Operating profit for the April-June period rose 55.6 percent on-year to 4.19 trillion won, the highest since 2018, the company said in a regulatory filing. Revenue rose 33.8 percent to an all-time high of 13.81 trillion won.
The earnings beat market expectations. The average estimate of net profit by analysts was 2.83 trillion won, according to the survey by Yonhap Infomax, the financial data firm of Yonhap News Agency.
"Although DRAM product prices fell during the second quarter, revenues increased as NAND prices rose and overall sales volume increased," the company said in a statement, adding that a strong dollar and the addition of Solidigm's sales contributed to the strong performance.
SK hynix set up its U.S. subsidiary Solidigm early this year following the completion of the first phase of Intel NAND and SSD business acquisition in December.
SK hynix cautioned, however, demand for semiconductors may subdue in the second half, especially for chips used in personal computers and smartphones.
"The memory chip economy is highly correlated with the macro economy. So we all know that the situation does not bode well for the memory industry at this time," Noh Jong-won, president and chief marketing officer at SK hynix, said during a conference call.
Also both DRAM and NAND inventory levels have gone up by around one week, reflecting weaker demand.

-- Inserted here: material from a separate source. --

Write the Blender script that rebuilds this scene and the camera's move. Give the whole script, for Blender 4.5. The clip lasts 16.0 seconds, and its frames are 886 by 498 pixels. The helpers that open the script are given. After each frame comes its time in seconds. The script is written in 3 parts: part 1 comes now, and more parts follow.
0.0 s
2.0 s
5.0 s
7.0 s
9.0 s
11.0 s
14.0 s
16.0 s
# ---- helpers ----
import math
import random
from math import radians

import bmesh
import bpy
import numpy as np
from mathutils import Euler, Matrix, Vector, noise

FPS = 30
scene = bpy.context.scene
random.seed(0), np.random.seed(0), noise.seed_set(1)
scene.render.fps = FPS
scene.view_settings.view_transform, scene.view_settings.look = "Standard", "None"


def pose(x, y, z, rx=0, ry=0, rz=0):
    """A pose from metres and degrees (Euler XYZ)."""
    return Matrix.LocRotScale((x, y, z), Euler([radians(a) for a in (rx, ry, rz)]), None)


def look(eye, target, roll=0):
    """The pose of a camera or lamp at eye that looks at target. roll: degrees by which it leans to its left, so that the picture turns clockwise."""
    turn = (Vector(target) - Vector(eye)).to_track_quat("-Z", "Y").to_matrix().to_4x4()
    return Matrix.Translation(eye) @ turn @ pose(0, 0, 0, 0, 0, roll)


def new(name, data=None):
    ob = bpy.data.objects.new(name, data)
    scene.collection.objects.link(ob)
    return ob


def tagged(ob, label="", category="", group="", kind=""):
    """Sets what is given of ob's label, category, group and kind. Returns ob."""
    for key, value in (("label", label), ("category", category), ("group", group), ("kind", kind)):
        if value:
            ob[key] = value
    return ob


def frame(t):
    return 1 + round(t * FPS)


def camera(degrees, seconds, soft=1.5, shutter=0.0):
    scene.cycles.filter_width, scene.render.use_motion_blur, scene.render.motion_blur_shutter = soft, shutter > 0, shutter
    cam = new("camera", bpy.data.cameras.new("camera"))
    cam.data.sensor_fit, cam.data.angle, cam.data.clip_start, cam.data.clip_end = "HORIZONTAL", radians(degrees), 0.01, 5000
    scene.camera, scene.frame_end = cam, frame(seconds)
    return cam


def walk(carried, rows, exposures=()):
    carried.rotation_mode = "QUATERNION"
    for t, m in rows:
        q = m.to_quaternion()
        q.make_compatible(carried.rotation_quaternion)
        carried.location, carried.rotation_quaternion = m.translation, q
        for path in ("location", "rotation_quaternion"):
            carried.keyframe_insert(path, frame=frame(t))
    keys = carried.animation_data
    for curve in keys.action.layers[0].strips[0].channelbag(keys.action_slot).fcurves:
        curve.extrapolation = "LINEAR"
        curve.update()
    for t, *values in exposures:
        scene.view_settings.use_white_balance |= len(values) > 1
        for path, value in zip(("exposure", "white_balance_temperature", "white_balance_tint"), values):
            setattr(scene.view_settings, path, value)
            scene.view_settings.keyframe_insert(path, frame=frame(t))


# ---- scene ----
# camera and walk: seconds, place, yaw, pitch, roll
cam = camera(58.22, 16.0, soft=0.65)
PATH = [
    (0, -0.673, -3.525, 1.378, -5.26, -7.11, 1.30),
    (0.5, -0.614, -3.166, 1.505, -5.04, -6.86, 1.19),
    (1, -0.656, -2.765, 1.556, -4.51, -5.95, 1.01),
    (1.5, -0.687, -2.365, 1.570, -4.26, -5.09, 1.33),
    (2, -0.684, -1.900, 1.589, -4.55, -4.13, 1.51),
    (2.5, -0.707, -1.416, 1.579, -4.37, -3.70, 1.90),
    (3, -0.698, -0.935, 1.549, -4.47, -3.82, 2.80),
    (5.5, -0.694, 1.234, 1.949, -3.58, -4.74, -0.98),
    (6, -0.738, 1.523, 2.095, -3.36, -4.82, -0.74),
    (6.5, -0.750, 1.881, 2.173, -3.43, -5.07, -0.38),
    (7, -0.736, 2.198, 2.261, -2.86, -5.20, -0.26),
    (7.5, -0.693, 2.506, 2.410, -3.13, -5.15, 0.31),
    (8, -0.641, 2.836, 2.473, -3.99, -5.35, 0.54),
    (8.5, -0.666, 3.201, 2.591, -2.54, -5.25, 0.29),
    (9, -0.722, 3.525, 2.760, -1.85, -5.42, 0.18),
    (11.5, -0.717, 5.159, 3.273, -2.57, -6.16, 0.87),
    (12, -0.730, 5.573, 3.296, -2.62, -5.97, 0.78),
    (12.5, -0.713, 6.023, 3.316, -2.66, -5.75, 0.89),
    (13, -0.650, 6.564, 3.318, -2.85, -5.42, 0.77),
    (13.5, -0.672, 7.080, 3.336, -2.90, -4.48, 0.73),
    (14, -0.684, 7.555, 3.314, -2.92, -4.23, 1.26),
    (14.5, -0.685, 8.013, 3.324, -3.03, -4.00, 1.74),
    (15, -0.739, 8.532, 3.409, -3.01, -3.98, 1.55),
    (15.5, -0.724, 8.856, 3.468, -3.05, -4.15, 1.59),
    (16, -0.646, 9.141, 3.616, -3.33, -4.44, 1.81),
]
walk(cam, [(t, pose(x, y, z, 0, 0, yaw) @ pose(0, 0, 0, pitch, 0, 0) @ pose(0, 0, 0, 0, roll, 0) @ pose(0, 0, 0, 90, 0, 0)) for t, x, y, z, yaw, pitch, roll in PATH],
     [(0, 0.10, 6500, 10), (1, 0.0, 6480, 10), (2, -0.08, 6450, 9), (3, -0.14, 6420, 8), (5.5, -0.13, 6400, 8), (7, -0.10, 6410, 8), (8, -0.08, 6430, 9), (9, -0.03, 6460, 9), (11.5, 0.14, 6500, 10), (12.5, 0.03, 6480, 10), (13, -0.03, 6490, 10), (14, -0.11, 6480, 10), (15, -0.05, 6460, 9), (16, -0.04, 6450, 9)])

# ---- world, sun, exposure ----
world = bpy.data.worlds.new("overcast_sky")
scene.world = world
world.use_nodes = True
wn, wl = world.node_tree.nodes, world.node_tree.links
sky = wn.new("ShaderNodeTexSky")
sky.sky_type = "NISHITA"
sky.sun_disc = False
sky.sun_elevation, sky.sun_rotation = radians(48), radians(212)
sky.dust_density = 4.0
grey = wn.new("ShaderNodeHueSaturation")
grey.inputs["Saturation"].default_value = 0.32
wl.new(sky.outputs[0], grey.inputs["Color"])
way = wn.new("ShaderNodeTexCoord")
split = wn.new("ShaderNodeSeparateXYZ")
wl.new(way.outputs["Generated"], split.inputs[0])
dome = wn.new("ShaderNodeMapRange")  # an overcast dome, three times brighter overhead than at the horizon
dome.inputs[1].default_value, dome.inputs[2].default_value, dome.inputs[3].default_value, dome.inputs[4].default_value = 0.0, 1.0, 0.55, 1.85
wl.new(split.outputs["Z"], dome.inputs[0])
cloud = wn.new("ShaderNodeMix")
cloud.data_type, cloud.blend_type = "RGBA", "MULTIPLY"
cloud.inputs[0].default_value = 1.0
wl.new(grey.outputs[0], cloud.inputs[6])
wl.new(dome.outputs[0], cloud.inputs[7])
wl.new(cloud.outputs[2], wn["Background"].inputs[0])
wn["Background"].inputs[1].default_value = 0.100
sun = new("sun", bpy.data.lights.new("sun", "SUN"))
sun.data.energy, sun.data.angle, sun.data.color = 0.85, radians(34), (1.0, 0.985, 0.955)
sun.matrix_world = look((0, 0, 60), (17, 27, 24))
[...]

The company expected the growth of both DRAM and NAND flash shipments to be flat in the third quarter, but forecast chip demand for data centers would "grow steadily in the mid to long term."
In response to a challenging macroeconomic environment, SK hynix said it would carefully review next year's investment plan while monitoring product inventory levels in the second half.
"It is almost unavoidable that the capex for next year also has to be adjusted significantly," he said, adding that "When we look at the other players, both our competitors and other foundries, I believe the consensus currently is not to be overly aggressive in capex investments so much so that they will try to pull up the volume that is going to be needed for other investments."
Last week, the chipmaker is said to have decided to hold off on a capacity addition plan at its Cheongju campus, in a move to take a more cautious approach to massive investment at a time when the economic outlook has become highly uncertain. But its plan to add four more plants at a chip cluster in Yongin, 40 kilometers south of Seoul, proceeded as scheduled.
Global memory chip makers have recently moved to moderate supply growth in light of a slowdown in global consumer tech companies' spending.
"The negative impact of weak consumer electronics demand resulting from the Russian-Ukrainian war and high inflation" led to "an increase in overall DRAM inventory," research firm TrendForce said last month.
"This is the primary reason for a 3-8 percent drop in DRAM prices in the third quarter," it said, adding that "a more than 8 percent pricing dip in certain DRAM products for PCs and smart phones cannot be ruled out."
SK hynix shares fell 0.5 percent to close at 100,000 won Wednesday, versus the wider market's 0.11 percent gain, as the chipmaker warned of slowing demand in the second half.